Tomette Agour Brebis du Pays delicate hard sheep from the Pays Basque
Camembert Artisan Gillot Noir AOC raw, strong Camembert from Normandy
Brillat-Savarin triple-crème Brie from Normandy
Livarot Graindorge a soft, pungent, washed rind cheese from Normandy
Banon Tradition wrapped in Chestnut Leaves, goat's cheese from Provence (the bounders from Cheese Cellar failed to deliver this so was replaced at the last moment by a large quantity of organic Parmesan)
Cloche Artisan Chevrechard piquant Touraine Goat
Rosary Ash Log light, fresh and our only British entry
The tasting was interspersed with shots of weird and wonderful teas from Henrietta Lovell (Rare Tea Lady). Perhaps she will comment on this and let us know what they were and their specific palate cleansing properties.
I will let others list the wines and comment on them.
Saturday, 2 May 2009
Tired looking butternut squash in the cupboard. Googled. Found my dear friend, Niamh (Eat Like A Girl)'s squash, chickpeas and spinach curry recipe.
Then. A moment of what passes for inspiration in our house:
Feral sorrel from our abandoned vegetable patch (don't ask) growing outside the backdoor. It worked. No need for lemon juice - the acidity of the Sorrel balanced the appalling non-seasonality of the squash.
In case anyone thought otherwise, this is not a Tintern Abbey-style blog ("the spontaneous overflow of powerful feelings from emotions recollected in tranquility."). It's real-time, and that Cotes-du-Rhone is 14.5%.
*For those of you who behaved at university in the early 80s the heading of this article might be a mystery. Or at least you may not get the full benefit of the play on words (this is really a stretch but stay with me).
The conscious reggae act, Culture, enjoyed their greatest moment with "Two Sevens Clash", which dealt with the appalling 1976-77 electoral violence in Jamaica between supporters of Michael Manley and Edward Seaga. Bob Marley famously forced the protagonists to shake hands on stage at Smile Jamaica (just a few days after being wounded himself at a rally). I once went to see Culture in Glasgow. There were twelve people in the audience. It was terrific.
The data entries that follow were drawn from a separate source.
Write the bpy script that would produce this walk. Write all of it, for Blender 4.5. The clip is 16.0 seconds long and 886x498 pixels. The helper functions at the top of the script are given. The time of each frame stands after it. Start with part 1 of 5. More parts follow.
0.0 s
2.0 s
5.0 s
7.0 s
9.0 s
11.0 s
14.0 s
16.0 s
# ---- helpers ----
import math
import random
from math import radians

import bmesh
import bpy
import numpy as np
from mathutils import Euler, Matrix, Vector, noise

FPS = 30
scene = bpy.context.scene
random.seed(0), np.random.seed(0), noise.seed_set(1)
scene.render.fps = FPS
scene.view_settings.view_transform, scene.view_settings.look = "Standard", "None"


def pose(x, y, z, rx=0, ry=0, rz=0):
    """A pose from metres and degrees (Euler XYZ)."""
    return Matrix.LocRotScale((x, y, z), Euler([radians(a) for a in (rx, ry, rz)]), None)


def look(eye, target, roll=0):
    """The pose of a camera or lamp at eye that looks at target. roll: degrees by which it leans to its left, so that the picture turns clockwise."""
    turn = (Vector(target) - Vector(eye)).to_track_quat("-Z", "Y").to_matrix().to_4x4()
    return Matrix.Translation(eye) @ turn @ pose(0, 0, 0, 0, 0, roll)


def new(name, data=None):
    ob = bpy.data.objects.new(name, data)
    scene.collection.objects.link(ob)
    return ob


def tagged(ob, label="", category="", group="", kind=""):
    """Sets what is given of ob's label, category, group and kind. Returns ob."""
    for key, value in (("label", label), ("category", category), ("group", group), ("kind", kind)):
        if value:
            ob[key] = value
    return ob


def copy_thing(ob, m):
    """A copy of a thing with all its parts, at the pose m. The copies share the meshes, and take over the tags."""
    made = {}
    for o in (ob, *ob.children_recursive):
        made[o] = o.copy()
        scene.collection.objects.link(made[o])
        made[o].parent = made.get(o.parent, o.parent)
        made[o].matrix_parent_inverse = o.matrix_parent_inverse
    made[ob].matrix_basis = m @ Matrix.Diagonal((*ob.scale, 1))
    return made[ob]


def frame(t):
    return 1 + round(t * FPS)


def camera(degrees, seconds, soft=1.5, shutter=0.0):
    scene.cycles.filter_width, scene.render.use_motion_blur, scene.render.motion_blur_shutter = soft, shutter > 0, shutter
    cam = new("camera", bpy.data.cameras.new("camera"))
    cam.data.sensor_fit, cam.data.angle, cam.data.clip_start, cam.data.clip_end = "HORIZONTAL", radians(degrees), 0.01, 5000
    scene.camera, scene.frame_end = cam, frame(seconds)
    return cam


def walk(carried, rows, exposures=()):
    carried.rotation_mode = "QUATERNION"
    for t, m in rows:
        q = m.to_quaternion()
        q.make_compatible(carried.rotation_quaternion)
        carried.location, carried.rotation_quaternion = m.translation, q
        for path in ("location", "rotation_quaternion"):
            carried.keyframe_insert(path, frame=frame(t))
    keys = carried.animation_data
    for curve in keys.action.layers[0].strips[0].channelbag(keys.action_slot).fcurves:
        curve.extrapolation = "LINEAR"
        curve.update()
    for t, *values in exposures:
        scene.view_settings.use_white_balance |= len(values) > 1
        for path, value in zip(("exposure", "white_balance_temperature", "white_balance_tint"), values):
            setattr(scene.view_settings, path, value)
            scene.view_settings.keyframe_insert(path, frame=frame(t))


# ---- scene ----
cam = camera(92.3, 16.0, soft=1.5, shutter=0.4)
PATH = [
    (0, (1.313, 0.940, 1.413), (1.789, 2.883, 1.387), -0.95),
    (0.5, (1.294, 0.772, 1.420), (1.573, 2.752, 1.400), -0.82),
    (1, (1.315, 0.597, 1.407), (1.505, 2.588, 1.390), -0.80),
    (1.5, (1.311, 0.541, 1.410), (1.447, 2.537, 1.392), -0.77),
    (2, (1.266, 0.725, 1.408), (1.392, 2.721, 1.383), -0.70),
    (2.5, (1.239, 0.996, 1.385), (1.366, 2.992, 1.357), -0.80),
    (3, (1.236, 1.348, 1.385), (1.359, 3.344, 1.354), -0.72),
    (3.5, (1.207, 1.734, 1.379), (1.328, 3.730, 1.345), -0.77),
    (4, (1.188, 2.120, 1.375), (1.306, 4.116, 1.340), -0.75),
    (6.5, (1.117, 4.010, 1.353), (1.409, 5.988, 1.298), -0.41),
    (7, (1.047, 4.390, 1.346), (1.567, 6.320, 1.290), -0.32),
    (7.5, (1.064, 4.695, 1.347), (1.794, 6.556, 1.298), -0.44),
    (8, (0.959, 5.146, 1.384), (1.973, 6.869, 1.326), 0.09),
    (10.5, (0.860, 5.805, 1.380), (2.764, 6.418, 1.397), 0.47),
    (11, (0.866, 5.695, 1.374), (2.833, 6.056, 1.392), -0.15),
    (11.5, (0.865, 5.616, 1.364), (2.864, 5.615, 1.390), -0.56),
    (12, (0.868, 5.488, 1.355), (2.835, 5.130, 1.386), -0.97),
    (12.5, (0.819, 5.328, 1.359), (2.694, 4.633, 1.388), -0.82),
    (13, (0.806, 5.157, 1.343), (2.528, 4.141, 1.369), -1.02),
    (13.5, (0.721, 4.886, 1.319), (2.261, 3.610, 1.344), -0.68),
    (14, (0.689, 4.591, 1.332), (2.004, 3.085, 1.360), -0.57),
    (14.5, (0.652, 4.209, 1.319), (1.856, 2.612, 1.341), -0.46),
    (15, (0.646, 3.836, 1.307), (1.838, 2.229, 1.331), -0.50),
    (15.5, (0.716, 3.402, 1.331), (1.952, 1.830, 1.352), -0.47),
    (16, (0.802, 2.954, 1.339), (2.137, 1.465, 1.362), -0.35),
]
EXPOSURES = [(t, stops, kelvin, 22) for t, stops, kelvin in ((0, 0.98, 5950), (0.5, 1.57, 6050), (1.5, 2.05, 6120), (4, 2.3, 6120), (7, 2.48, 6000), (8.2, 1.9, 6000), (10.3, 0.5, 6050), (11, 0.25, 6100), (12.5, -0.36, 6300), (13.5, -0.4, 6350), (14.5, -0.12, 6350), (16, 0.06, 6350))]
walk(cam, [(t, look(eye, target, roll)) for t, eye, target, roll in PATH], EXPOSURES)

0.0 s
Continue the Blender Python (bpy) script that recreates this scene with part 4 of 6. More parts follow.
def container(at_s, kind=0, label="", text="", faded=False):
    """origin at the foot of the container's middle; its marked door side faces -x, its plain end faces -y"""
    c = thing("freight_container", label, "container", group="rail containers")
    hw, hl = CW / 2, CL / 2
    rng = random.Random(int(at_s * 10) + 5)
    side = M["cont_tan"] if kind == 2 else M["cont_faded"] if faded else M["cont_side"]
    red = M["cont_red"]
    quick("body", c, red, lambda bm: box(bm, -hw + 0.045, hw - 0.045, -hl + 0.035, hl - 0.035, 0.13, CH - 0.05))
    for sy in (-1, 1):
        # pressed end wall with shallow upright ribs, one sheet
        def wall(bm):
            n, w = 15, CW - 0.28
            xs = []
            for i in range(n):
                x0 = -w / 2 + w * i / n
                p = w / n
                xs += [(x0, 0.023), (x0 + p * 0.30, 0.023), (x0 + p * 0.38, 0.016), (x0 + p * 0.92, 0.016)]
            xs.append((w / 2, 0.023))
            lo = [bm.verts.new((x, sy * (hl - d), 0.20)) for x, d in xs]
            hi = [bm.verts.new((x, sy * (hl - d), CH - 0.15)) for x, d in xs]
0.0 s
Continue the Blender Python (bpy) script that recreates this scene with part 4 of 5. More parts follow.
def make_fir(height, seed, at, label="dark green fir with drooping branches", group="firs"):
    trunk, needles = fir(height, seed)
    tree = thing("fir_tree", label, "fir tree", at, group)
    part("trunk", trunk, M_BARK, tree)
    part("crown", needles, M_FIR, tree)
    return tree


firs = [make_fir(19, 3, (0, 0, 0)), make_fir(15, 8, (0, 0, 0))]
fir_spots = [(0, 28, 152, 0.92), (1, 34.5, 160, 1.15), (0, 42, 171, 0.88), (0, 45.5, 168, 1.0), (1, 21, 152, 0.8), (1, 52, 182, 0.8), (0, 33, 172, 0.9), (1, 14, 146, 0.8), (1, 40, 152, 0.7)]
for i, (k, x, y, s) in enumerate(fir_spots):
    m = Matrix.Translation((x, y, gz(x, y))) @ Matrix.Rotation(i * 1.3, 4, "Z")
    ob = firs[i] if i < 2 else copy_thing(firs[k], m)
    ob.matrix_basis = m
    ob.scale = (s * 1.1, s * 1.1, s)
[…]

Consider yourself educated.
Friday, 1 May 2009
- Jersey Royals. Or Cornish earlies. Since we can’t decide, we’re going to have both since a good new potato is worth every effort. With butter and mint. No frills, no caviar.
- Asparagus. English green and French white. We will serve them in a variety of ways, including as soldiers with a soft boiled egg, plain with melted butter, grilled with olive oil and Parmesan or in a fricassee with.........
- .......morels. just on toast or with asparagus, chicken or fish, these incomparable mushrooms will feature big time.
- Peas. In our lovely new salad, with Romaine & Parmesan, in risotto and soup, with duck, pigeon and lamb, let me count the ways.....
- Sea trout and wild salmon. Coracle caught in Wales or netted off the Pentland Firth or by rod and line, raw with ginger dressing, half cooked or ‘confit’: just occasionally, one cannot resist.
- Sorrel in soup, in omelettes, with fish, lamb and rabbit. Its sharp tang lets you know that spring is in the air.
- Spring lamb. Sometimes salt marsh, sometimes just sweet lowland meadow lamb, incredibly tender and usually simply roast. Look out for the Tuesday blanquette.
- Gariguette strawberries. I know English are supposed to be the best but the bright fresh acidity of these beauties, coupled with gorgeous sweet fruit flavour, they give them a real run for their money. Incomparable when coupled with rhubarb: look out for the Rosé Jelly with Rhubarb, Gariguettes and Pannacotta, a properly sophisticated pudding.
- Broad beans. Podded, peeled and coarsely chopped, stewed in butter and tossed in spaghetti with Pecorino cheese: a great hit from last year brought back by popular demand. Also with burrata, fish, lamb (again) and most other things.
- Mousserons, or fairy ring mushrooms. Tiny little mushrooms. Not much in the way of texture but a wonderful fragrance, perfect in omelettes or with fish and chicken.
- Gull’s Eggs. The perfect hors d’oeuvre, served absolutely plain with the option of a dab of mayonnaise and a pinch of rather good celery salt.
- Mackerel with gooseberries. Towards the end of the month the perfect marriage: rich oily fish seared on the griddle and a nice, tart compote of the fruit the French call ‘groseilles à maquereau’. Sublime.